Begripsvorming vergroten
In de verkennende studie is naast interviews met vooraanstaande organisaties, waaronder Google, Microsoft en Nokia, een aantal cases onderzocht die duidelijk maken in welke richting internetinnovatie zich beweegt. Cloud computing, location-based services, behavioural advertising, RFID en biometrie laten ieder een andere dimensie van innovatie zien: outsourcing van diensten, gebruikmaking van iemands locatie of interesses om diensten aan te bieden, informatie over de inhoud of locatie van producten en gebruikmaking van lichaamskenmerken voor bijvoorbeeld toegangscontrole.

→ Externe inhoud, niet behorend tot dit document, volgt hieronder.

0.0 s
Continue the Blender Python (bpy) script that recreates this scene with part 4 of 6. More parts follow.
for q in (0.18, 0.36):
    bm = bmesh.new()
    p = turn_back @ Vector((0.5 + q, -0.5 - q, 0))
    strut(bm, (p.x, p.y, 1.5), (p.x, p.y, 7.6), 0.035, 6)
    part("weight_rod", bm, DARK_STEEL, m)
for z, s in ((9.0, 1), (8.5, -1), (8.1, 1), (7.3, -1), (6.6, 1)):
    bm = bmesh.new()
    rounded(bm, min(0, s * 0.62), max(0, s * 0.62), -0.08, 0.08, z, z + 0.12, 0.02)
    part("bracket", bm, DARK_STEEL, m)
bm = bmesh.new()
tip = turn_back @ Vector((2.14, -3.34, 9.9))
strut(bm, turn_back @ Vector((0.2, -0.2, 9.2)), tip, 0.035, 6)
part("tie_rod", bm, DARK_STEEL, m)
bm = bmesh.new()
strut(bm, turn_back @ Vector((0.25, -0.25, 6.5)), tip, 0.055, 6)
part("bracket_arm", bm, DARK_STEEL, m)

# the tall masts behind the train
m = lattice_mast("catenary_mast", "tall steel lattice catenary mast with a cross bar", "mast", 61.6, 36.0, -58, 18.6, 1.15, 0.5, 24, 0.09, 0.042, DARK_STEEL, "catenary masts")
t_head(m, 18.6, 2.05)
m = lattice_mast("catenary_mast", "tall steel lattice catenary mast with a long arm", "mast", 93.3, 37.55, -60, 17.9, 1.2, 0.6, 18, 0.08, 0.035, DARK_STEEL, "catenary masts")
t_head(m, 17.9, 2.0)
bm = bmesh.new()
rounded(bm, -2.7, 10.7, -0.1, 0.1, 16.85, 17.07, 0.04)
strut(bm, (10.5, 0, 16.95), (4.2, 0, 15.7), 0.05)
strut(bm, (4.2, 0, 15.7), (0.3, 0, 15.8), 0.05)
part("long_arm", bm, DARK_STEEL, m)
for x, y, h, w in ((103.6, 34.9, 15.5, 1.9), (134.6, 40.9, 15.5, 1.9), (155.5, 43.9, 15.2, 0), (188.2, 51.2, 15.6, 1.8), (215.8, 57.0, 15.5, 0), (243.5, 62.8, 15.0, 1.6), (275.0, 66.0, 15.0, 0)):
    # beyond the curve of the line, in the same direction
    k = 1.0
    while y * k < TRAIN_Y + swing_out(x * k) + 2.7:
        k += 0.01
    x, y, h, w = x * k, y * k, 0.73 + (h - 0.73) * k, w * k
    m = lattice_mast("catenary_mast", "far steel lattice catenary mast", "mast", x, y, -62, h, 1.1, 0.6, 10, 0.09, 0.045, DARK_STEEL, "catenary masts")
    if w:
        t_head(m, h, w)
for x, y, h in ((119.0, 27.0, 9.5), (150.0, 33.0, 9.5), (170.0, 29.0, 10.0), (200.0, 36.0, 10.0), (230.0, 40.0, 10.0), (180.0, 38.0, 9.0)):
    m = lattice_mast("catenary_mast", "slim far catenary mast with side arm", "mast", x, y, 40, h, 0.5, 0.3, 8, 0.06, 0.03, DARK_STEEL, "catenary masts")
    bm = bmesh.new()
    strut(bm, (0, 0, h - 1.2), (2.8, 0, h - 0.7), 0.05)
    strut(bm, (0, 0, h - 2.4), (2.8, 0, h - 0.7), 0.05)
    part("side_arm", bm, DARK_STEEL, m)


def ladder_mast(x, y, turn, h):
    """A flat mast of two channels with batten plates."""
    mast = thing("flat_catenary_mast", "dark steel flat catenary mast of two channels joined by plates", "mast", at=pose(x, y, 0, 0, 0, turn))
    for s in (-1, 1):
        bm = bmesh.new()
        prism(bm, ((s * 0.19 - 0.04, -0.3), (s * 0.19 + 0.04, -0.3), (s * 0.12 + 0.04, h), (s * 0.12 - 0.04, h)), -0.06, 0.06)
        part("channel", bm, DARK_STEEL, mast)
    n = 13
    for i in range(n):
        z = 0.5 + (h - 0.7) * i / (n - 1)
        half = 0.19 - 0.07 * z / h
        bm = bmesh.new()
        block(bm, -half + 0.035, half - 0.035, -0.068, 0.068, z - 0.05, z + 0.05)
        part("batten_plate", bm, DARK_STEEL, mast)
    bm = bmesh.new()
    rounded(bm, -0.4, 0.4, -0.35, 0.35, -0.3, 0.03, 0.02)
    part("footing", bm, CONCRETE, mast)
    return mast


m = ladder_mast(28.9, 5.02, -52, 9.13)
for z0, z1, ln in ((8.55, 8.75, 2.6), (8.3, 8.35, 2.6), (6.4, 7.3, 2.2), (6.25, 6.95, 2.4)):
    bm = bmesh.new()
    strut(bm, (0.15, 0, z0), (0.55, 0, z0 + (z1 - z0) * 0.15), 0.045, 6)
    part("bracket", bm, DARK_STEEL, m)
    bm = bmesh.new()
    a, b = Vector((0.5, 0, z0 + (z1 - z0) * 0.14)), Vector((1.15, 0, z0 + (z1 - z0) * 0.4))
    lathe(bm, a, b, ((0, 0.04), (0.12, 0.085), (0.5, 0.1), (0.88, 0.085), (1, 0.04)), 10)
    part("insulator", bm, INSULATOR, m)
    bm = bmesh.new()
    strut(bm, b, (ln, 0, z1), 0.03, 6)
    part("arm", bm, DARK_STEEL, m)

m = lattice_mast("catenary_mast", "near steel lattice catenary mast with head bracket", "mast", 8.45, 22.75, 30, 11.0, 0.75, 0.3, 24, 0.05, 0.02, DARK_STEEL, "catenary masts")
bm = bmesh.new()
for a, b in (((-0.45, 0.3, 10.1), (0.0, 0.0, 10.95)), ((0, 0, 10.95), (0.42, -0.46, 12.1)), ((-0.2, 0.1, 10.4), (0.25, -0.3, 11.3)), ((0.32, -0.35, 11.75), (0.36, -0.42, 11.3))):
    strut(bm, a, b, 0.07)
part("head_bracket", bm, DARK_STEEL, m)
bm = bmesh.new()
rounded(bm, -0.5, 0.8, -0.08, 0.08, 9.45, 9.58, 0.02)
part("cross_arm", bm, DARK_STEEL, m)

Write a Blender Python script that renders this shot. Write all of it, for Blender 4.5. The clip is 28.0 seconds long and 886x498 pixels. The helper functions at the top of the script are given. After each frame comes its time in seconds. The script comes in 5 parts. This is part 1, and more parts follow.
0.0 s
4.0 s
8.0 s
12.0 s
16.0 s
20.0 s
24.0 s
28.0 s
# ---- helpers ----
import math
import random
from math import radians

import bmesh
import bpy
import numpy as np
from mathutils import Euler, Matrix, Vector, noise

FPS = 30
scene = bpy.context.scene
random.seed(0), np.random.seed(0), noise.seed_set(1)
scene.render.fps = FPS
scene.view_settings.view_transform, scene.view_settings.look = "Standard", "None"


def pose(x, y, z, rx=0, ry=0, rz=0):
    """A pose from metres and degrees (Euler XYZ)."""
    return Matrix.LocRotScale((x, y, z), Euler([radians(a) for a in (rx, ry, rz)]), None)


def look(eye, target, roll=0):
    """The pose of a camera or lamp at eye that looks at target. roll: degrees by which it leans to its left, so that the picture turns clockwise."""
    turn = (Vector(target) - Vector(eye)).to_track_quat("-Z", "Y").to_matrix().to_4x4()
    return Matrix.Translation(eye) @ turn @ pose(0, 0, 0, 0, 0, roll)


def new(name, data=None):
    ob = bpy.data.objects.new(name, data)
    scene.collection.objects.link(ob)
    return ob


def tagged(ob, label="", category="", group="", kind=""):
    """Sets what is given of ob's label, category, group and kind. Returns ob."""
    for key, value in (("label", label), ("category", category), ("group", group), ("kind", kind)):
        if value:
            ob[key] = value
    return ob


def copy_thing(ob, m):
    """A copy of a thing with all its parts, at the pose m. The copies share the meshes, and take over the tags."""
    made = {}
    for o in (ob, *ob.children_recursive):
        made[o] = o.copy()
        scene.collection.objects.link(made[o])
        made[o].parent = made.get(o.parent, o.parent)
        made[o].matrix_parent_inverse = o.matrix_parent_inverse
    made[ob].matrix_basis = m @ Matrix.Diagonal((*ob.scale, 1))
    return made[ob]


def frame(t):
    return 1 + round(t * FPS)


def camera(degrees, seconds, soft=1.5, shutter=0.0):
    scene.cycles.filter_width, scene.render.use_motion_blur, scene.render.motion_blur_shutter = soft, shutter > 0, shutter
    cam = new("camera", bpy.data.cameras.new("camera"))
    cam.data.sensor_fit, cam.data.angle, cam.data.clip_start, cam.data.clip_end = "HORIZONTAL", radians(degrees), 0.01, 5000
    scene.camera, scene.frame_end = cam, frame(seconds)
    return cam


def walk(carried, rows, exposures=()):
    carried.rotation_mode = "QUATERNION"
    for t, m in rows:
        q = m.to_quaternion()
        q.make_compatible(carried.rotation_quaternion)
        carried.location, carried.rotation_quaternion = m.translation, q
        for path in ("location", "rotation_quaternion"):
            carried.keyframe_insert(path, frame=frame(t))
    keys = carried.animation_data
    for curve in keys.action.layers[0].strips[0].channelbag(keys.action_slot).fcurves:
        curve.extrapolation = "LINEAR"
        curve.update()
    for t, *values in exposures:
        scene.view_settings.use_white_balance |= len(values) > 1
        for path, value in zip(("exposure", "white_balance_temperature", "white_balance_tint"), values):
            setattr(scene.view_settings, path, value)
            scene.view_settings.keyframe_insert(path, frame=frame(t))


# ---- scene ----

Met deze studie levert TNO een bijdrage aan de beleidsagenda en visievorming van het Europese Parlement door de begripsvorming te vergroten van wat zich online ‘onder water’ afspeelt. Dat is van belang voor de nieuwe regelgeving op het gebied van privacy die het Europees Parlement binnenkort moet behandelen. TNO verbindt in de studie privacy & identity-beleid aan innovatieprocessen en technologische ontwikkelingen.